Ethics compliance: long-term care's reform horizon
by Isabel Fawcett
Private Sector's Notably Infamous Legacy: Enron
In the millennium, even on the heels of an economic recession and financial institutions' scandal, not many individuals will forget Enron Corporation's news, trial, suicide, mayhem and ethics scandal. In 2006, Enron's former Chief Financial Officer, (CFO) Andrew Fastow, was sentenced to 6 years in prison. Enron's corporate fraud came to light circa 2001 and cost its shareholders billions of dollars. Accounting fraud brought a once-mighty corporation to its knees.
There were many lessons learned in business on the heels of Enron's scandal, including a need for greater accountability in business, better audit controls, and abundant ethics lessons. In July 2002, The Sarbanes-Oxley Act of 2002 was enacted under the law. SOX as it was dubbed by some accountants, set new accounting compliance and reporting standards for public accounting businesses, management and boards of directors.
When I first read SOX as a former human resources manager, I remember thinking that SOX's inherent best practice ethics standards should be integrated into chief financial officers', human resources directors' and audit management positions in all businesses- whether or not the business was covered under the law. That, of course, was my own human resources management consulting recommendation relative to SOX, and not necessarily the prevailing legal counsel, executive and senior management philosophy of the time.
Fast-forward to 2010, post U.S. economic recession. I am more convinced than ever that there are overarching tenets in SOX that are not limited to accounting management professionals and board members. If I were employed as a human resources manager in long-term care in 2010, I would make the same out-of-the-box human resources management consulting recommendation to my nursing home administrator superiors and corporate executives.
Whether or not Enron's former CFO deserved to be convicted, or not, he surely deserved to be held fully accountable as did Enron's former CEO who reportedly committed suicide as the scandal unfolded. The ethics buck starts at the top, and reverts to the top when there are systemic ethical breaches. For an ethics program to be successful in any organization, the approach and reach must be interdisciplinary, not limited in scope to a single profession or area of the industry, organization or a single business facility.
Historical Business Precedent Born in Texas' Public Sector
In 2004, by state-issued Executive Order, State of Texas agencies were required to prevent, detect and eliminate fraud, waste and abuse. The language in the gubernatorial Executive Order (RP36) is consistent with the overarching nature of ethics compliance, not limited to accounting practices.
Texas' RP36 Executive Order specifically presents fraud in healthcare as an interconnected whole, as it should be, in my personal opinion. More specifically, the Executive Order identifies potential for fraud, not limited to the areas listed below, up to and including treatment and healthcare personnel.

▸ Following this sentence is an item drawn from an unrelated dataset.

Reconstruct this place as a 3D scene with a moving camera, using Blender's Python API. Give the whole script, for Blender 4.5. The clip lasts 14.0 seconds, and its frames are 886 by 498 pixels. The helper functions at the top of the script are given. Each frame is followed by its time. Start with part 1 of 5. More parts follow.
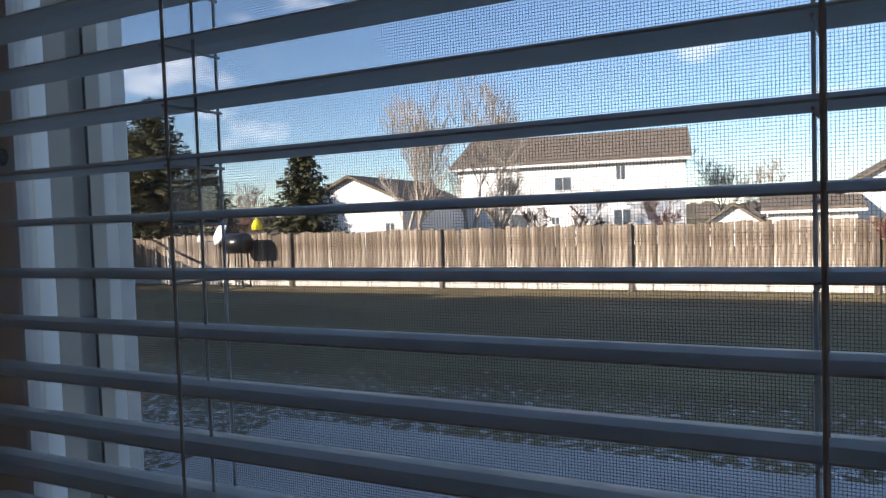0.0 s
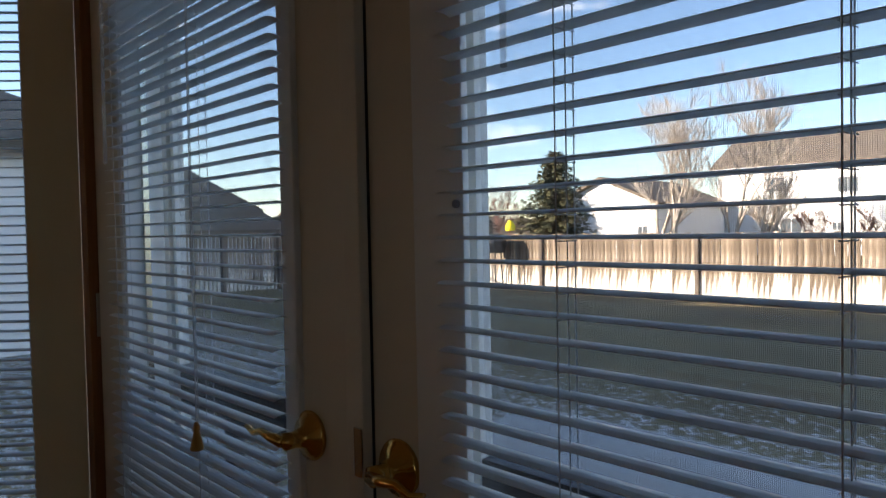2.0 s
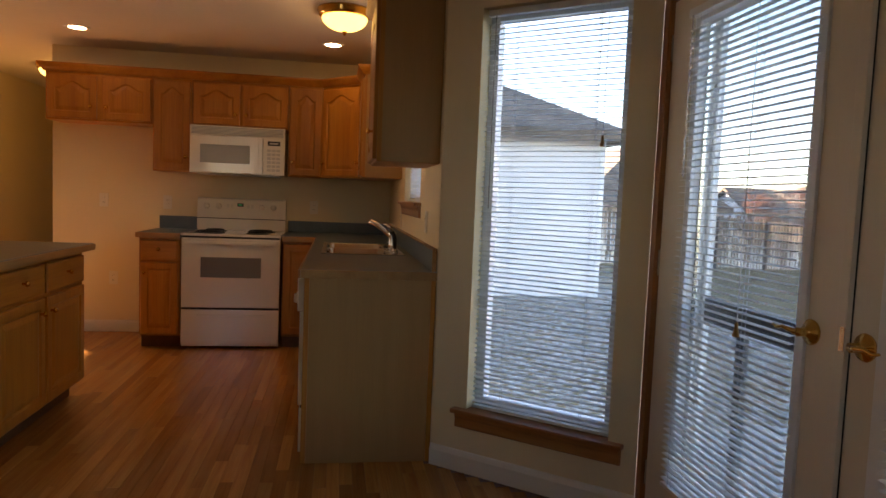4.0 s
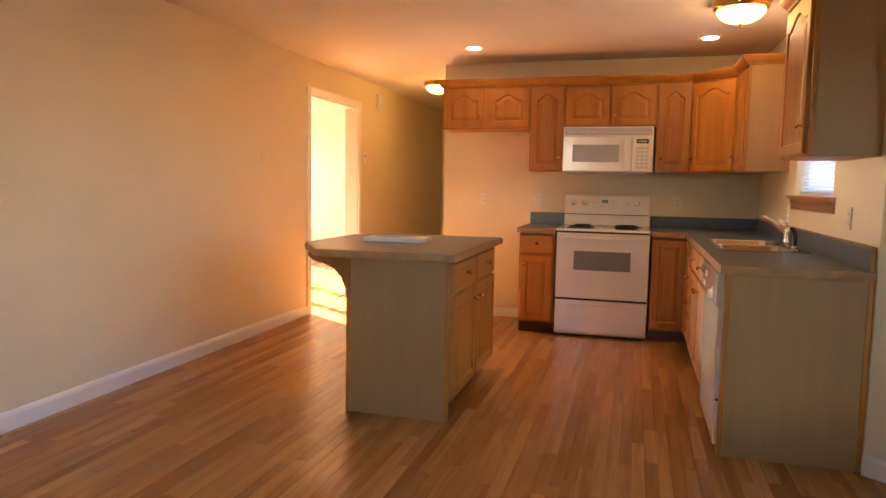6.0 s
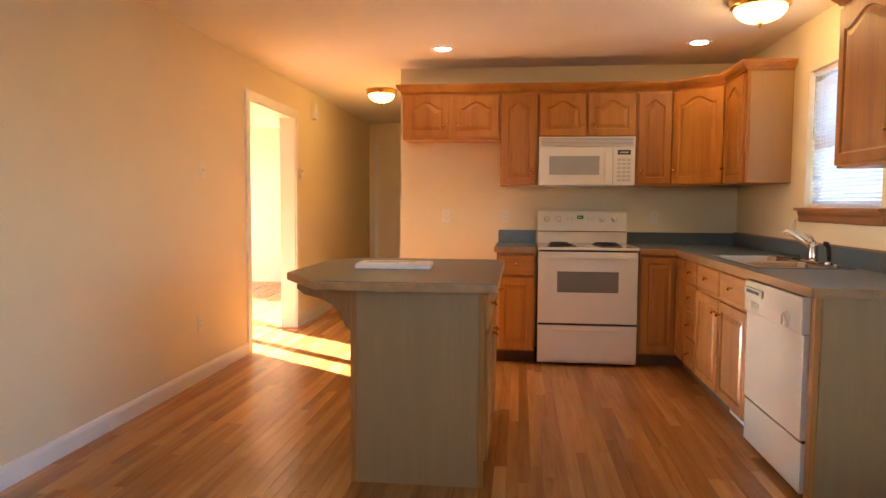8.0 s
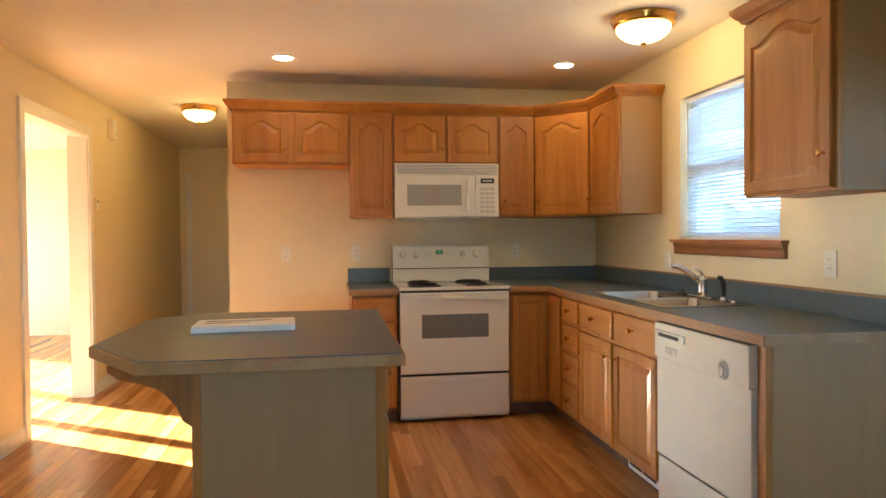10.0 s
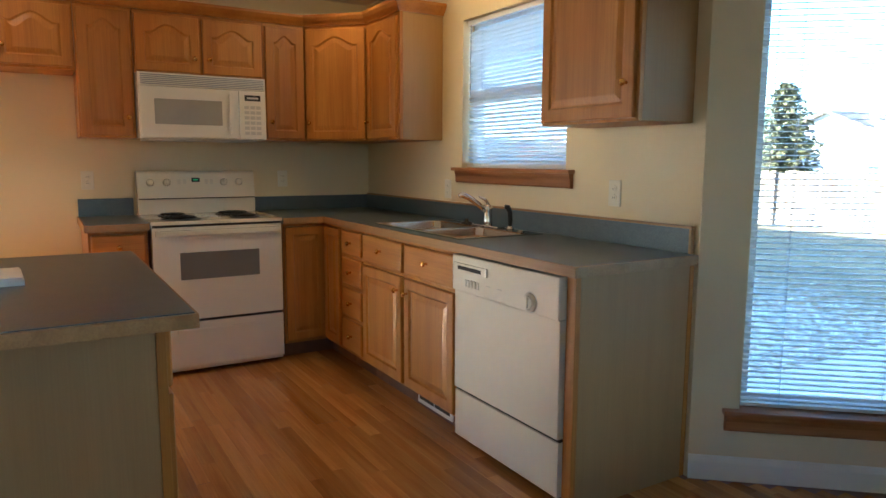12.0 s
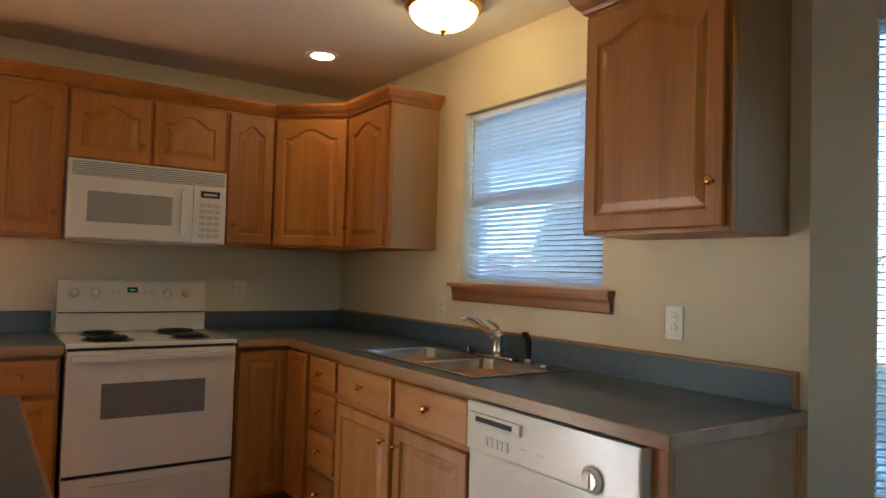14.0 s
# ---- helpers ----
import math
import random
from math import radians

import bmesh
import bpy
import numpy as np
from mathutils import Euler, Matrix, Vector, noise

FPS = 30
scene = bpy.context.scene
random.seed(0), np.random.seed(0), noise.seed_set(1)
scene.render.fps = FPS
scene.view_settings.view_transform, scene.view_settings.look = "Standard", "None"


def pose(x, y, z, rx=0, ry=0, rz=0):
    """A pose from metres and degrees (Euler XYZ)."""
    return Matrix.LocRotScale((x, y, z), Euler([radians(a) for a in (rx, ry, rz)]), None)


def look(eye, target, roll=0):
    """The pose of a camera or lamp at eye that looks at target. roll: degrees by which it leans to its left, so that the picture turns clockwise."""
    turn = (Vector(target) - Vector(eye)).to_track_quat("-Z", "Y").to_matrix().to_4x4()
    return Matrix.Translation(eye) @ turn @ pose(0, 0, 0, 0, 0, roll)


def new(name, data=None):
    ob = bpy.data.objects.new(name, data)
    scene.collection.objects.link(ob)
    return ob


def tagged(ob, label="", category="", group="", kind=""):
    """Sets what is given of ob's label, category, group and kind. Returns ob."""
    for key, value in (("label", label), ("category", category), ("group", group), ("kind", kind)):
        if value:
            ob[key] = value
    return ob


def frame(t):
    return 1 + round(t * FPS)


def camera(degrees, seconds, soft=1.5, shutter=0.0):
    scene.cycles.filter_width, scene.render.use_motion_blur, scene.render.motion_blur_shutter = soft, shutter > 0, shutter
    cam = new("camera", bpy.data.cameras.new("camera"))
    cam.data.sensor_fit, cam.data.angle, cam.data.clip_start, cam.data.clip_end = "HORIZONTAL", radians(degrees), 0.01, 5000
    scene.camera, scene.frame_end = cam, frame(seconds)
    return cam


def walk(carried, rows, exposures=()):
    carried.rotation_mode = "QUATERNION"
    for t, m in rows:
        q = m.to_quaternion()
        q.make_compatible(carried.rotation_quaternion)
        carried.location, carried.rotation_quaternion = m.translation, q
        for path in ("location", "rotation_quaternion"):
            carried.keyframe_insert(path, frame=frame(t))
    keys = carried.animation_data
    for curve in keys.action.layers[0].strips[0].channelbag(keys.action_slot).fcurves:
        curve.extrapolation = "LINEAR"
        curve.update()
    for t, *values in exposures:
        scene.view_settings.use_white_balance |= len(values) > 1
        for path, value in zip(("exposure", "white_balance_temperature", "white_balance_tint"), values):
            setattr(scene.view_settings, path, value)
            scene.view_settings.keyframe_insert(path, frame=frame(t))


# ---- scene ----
P_CAN, P_DOME, P_HALL = 0.07, 0.34, 0.22
EXPO = [(0.0, 1.0, 6900, 18), (1.2, 1.35, 7150, 18), (2.2, 1.8, 7400, 18), (3.2, 2.72, 8000, 21), (4.2, 3.25, 8500, 25), (6.3, 4.62, 7500, 28), (7.7, 4.66, 7050, 23), (9.8, 4.66, 6000, 3), (10.5, 4.56, 5650, 1), (11.2, 4.25, 5650, 0), (12.5, 4.0, 5650, 1), (14.0, 3.7, 5600, 3)]
cam = camera(66.4, 14.0)
PATH = [
    (0, (4.576, 2.20, 1.215), (3.729, 4.01, 1.133), -1.9),
    (0.5, (4.617, 2.19, 1.219), (3.513, 3.856, 1.15), -1.6),
    (1, (4.611, 2.154, 1.22), (3.353, 3.708, 1.154), -1.4),
    (1.5, (4.645, 2.037, 1.221), (3.302, 3.518, 1.175), -0.3),
    (2, (4.718, 1.923, 1.229), (3.283, 3.314, 1.171), -1.1),
    (2.5, (4.908, 1.778, 1.234), (3.204, 2.824, 1.178), 0.2),
    (3, (5.092, 1.57, 1.258), (3.228, 2.287, 1.154), 2.5),
    (3.5, (5.296, 1.363, 1.249), (3.379, 1.928, 1.153), 3.0),
    (4, (5.51, 1.196, 1.259), (3.54, 1.508, 1.113), 2.3),
    (4.2, (5.574, 1.166, 1.271), (3.586, 1.315, 1.109), 1.9),
    (6.3, (5.739, 0.543, 1.27), (3.849, -0.088, 1.098), 1.0),
    (6.5, (5.695, 0.479, 1.27), (3.82, -0.198, 1.109), 1.0),
    (7, (5.543, 0.256, 1.274), (3.614, -0.253, 1.138), 1.9),
    (7.5, (5.388, 0.04, 1.24), (3.425, -0.321, 1.108), 1.3),
    (9.8, (4.601, -0.443, 1.273), (2.621, -0.162, 1.214), -0.7),
    (10, (4.516, -0.445, 1.276), (2.543, -0.119, 1.233), -0.5),
    (10.5, (4.394, -0.476, 1.27), (2.481, 0.105, 1.251), 0.6),
    (11, (4.272, -0.574, 1.262), (2.533, 0.408, 1.153), 1.3),
    (11.5, (4.219, -0.62, 1.248), (2.517, 0.396, 0.985), 0.4),
    (11.7, (4.194, -0.608, 1.243), (2.497, 0.407, 0.938), 0.3),
    (12, (4.12, -0.54, 1.277), (2.42, 0.48, 1.017), 0.3),
    (12.5, (3.955, -0.368, 1.275), (2.255, 0.682, 1.174), 0.3),
    (13, (3.791, -0.342, 1.287), (2.115, 0.75, 1.283), 1.4),
    (13.5, (3.562, -0.337, 1.27), (1.95, 0.843, 1.364), 2.9),
    (14, (3.407, -0.344, 1.287), (1.762, 0.792, 1.355), 1.7),
]
walk(cam, [(t, look(eye, target, roll)) for t, eye, target, roll in PATH], EXPO)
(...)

- Increased healthcare costs to all consumers, whether in state programs or in private industry
- Fraud and abuse by contractors and health care professionals
- Identifying best practices for treatment and billing procedures
- Coordination between and among the health professions and licensure boards, insurance carriers, employers, patients and regulatory programs in the public sector
- Increased effectiveness in investigation and prosecution of fraud and abuse committed by health professionals participating in state and federal health programs.
In healthcare as in other industries, each business decision and transaction has ethical implications. The ethics of finance should never be considered apart from the ethics of performance and human resources management, including staffing decisions, and applicant and employee credentials for positions in the organization. In healthcare there are major ethical considerations regarding whether and how to treat patients' medical treatment decisions.
Federally-Mandated Patient Protection and Affordable Act Provision
Although the PPACA's timeline for nursing facilities to implement the comprehensive ethics program provisions in Title VI, Subtitle B, Part 1 of the Health Reform Bill provides that the compliance and ethics program regulations must be in place not later than 2 years after the enactment of the Bill, the time for nursing home owners, executives, management, administrators and Center for Medicare and Medicaid Services (CMS) to start planning a fully integrated strategy is now.
One of the strongest components under PPACA is the requirement that specific high-level employees have the overall responsibility to oversee compliance of the ethics provisions under the law. Ethics is everybody's business though it necessarily starts at the top. It just as quickly reverts to executive ranks where it speaks to issues of leadership and organizational accountability, or lack thereof.
I'm looking forward to seeing how this all rolls out. For sake of all aging Baby Boomers, including myself, I'm hoping this is more than paper reporting and compliance. If taken seriously, the additional checks and balances could serve to improve the nursing homes' public image issues. We'll all have to wait and see what happens. Until then, this is promising news in long-term care and for us Baby Boomers.